** BEGIN **
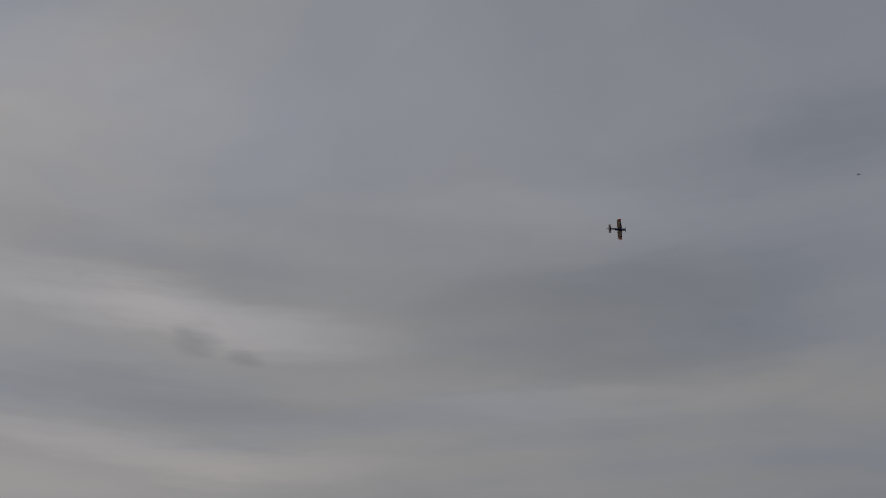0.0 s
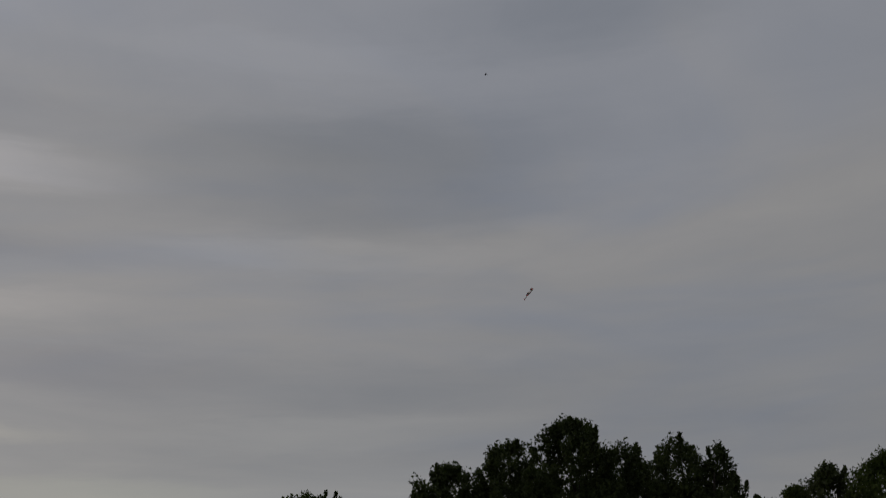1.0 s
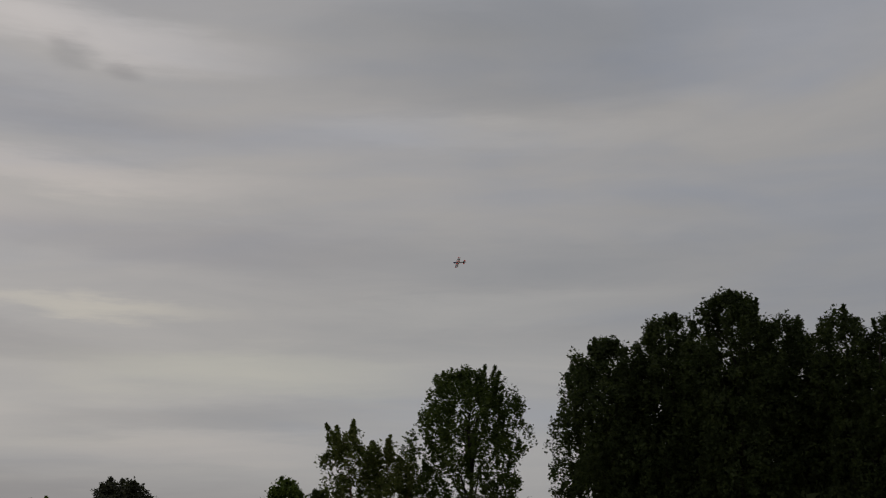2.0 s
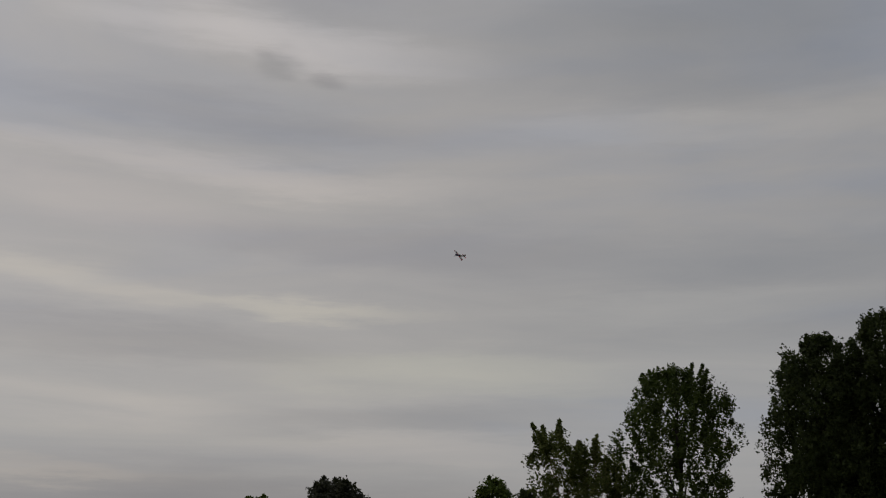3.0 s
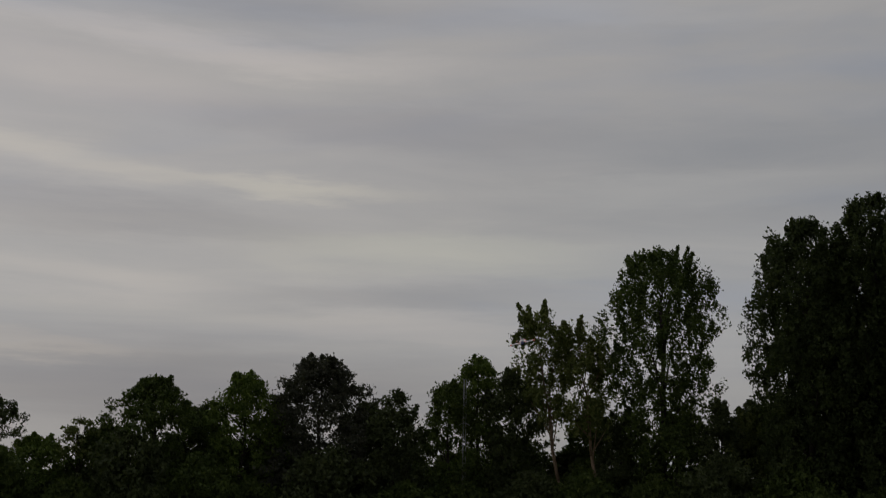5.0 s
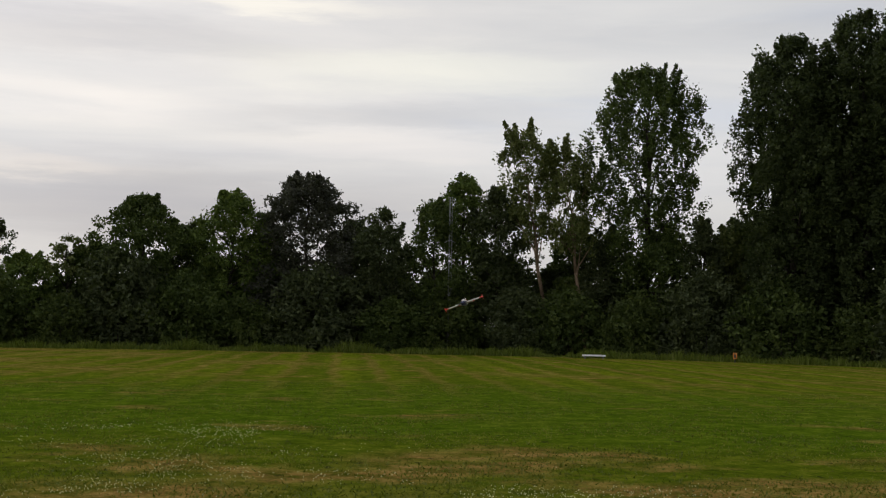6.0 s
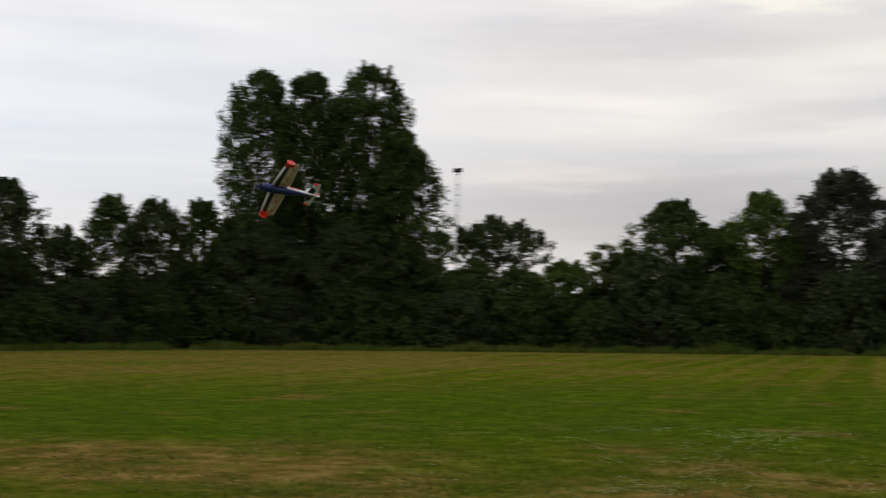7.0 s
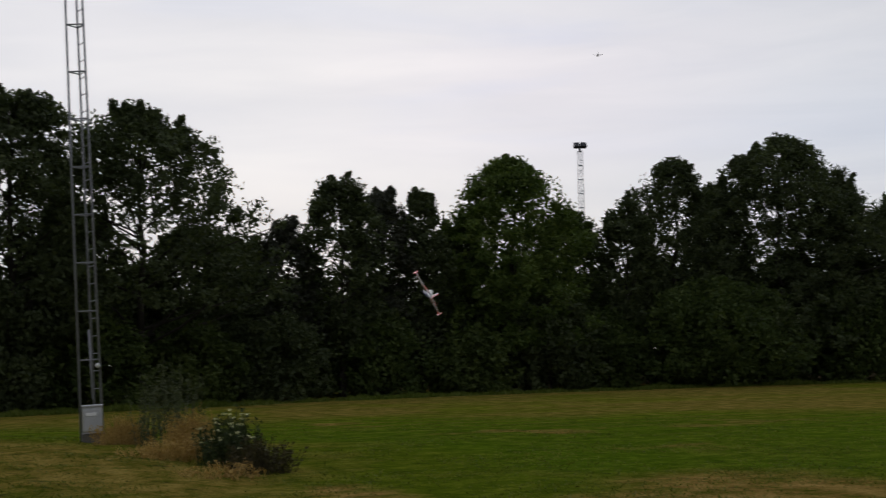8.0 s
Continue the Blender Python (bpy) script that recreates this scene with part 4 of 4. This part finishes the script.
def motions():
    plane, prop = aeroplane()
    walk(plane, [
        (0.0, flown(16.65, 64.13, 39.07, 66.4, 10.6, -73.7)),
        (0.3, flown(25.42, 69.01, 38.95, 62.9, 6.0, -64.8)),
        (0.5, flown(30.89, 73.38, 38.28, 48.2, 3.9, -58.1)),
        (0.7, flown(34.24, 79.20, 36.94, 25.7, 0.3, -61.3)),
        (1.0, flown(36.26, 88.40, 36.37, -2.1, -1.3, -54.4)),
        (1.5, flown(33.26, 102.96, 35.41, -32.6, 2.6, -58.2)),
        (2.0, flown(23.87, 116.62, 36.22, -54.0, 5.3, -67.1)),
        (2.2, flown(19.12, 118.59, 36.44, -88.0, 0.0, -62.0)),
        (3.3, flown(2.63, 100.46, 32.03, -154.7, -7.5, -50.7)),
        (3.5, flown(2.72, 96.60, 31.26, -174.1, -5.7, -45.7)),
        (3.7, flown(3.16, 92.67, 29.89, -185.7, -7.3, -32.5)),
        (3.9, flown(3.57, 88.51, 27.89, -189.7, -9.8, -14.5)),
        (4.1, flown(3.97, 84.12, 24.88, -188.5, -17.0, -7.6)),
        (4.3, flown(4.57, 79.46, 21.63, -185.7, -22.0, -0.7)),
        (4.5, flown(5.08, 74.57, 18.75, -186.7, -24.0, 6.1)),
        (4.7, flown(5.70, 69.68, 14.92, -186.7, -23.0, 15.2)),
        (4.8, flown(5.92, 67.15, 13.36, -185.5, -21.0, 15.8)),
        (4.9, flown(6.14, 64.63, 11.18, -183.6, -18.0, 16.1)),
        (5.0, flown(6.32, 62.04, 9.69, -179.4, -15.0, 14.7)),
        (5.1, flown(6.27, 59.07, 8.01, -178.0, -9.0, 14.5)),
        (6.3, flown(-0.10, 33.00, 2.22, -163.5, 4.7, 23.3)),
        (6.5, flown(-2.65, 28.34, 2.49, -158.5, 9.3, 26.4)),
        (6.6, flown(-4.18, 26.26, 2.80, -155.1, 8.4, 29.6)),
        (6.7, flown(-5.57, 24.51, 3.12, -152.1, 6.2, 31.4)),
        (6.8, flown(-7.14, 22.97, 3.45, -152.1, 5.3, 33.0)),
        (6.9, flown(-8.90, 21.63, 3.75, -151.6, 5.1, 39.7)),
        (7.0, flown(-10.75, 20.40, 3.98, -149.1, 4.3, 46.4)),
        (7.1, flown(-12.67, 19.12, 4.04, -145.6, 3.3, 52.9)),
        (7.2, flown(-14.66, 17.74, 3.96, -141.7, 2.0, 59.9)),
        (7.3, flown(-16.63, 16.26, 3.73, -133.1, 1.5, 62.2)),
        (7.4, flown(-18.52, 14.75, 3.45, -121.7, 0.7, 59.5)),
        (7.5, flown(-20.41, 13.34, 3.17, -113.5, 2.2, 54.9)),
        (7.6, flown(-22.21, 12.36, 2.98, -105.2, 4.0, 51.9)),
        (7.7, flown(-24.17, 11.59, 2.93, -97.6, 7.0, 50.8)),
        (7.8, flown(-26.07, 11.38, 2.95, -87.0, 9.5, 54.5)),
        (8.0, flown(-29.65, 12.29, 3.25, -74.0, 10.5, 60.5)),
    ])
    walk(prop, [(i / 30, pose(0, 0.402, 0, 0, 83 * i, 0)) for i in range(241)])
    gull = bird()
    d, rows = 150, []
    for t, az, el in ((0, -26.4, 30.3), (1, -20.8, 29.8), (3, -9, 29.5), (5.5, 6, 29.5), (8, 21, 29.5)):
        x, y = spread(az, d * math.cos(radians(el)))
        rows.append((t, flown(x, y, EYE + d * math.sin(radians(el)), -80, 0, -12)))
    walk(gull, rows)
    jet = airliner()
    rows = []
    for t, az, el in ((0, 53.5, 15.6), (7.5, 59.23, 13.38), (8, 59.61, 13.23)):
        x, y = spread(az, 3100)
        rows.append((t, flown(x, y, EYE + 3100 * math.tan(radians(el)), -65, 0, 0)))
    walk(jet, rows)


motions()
** END **
* Task
Every line is to be duplicated exactly, though pictures stay out.

* Problem solution
0.0 s
1.0 s
2.0 s
3.0 s
5.0 s
6.0 s
7.0 s
8.0 s
Continue the Blender Python (bpy) script that recreates this scene with part 4 of 4. This part finishes the script.
def motions():
    plane, prop = aeroplane()
    walk(plane, [
        (0.0, flown(16.65, 64.13, 39.07, 66.4, 10.6, -73.7)),
        (0.3, flown(25.42, 69.01, 38.95, 62.9, 6.0, -64.8)),
        (0.5, flown(30.89, 73.38, 38.28, 48.2, 3.9, -58.1)),
        (0.7, flown(34.24, 79.20, 36.94, 25.7, 0.3, -61.3)),
        (1.0, flown(36.26, 88.40, 36.37, -2.1, -1.3, -54.4)),
        (1.5, flown(33.26, 102.96, 35.41, -32.6, 2.6, -58.2)),
        (2.0, flown(23.87, 116.62, 36.22, -54.0, 5.3, -67.1)),
        (2.2, flown(19.12, 118.59, 36.44, -88.0, 0.0, -62.0)),
        (3.3, flown(2.63, 100.46, 32.03, -154.7, -7.5, -50.7)),
        (3.5, flown(2.72, 96.60, 31.26, -174.1, -5.7, -45.7)),
        (3.7, flown(3.16, 92.67, 29.89, -185.7, -7.3, -32.5)),
        (3.9, flown(3.57, 88.51, 27.89, -189.7, -9.8, -14.5)),
        (4.1, flown(3.97, 84.12, 24.88, -188.5, -17.0, -7.6)),
        (4.3, flown(4.57, 79.46, 21.63, -185.7, -22.0, -0.7)),
        (4.5, flown(5.08, 74.57, 18.75, -186.7, -24.0, 6.1)),
        (4.7, flown(5.70, 69.68, 14.92, -186.7, -23.0, 15.2)),
        (4.8, flown(5.92, 67.15, 13.36, -185.5, -21.0, 15.8)),
        (4.9, flown(6.14, 64.63, 11.18, -183.6, -18.0, 16.1)),
        (5.0, flown(6.32, 62.04, 9.69, -179.4, -15.0, 14.7)),
        (5.1, flown(6.27, 59.07, 8.01, -178.0, -9.0, 14.5)),
        (6.3, flown(-0.10, 33.00, 2.22, -163.5, 4.7, 23.3)),
        (6.5, flown(-2.65, 28.34, 2.49, -158.5, 9.3, 26.4)),
        (6.6, flown(-4.18, 26.26, 2.80, -155.1, 8.4, 29.6)),
        (6.7, flown(-5.57, 24.51, 3.12, -152.1, 6.2, 31.4)),
        (6.8, flown(-7.14, 22.97, 3.45, -152.1, 5.3, 33.0)),
        (6.9, flown(-8.90, 21.63, 3.75, -151.6, 5.1, 39.7)),
        (7.0, flown(-10.75, 20.40, 3.98, -149.1, 4.3, 46.4)),
        (7.1, flown(-12.67, 19.12, 4.04, -145.6, 3.3, 52.9)),
        (7.2, flown(-14.66, 17.74, 3.96, -141.7, 2.0, 59.9)),
        (7.3, flown(-16.63, 16.26, 3.73, -133.1, 1.5, 62.2)),
        (7.4, flown(-18.52, 14.75, 3.45, -121.7, 0.7, 59.5)),
        (7.5, flown(-20.41, 13.34, 3.17, -113.5, 2.2, 54.9)),
        (7.6, flown(-22.21, 12.36, 2.98, -105.2, 4.0, 51.9)),
        (7.7, flown(-24.17, 11.59, 2.93, -97.6, 7.0, 50.8)),
        (7.8, flown(-26.07, 11.38, 2.95, -87.0, 9.5, 54.5)),
        (8.0, flown(-29.65, 12.29, 3.25, -74.0, 10.5, 60.5)),
    ])
    walk(prop, [(i / 30, pose(0, 0.402, 0, 0, 83 * i, 0)) for i in range(241)])
    gull = bird()
    d, rows = 150, []
    for t, az, el in ((0, -26.4, 30.3), (1, -20.8, 29.8), (3, -9, 29.5), (5.5, 6, 29.5), (8, 21, 29.5)):
        x, y = spread(az, d * math.cos(radians(el)))
        rows.append((t, flown(x, y, EYE + d * math.sin(radians(el)), -80, 0, -12)))
    walk(gull, rows)
    jet = airliner()
    rows = []
    for t, az, el in ((0, 53.5, 15.6), (7.5, 59.23, 13.38), (8, 59.61, 13.23)):
        x, y = spread(az, 3100)
        rows.append((t, flown(x, y, EYE + 3100 * math.tan(radians(el)), -65, 0, 0)))
    walk(jet, rows)


motions()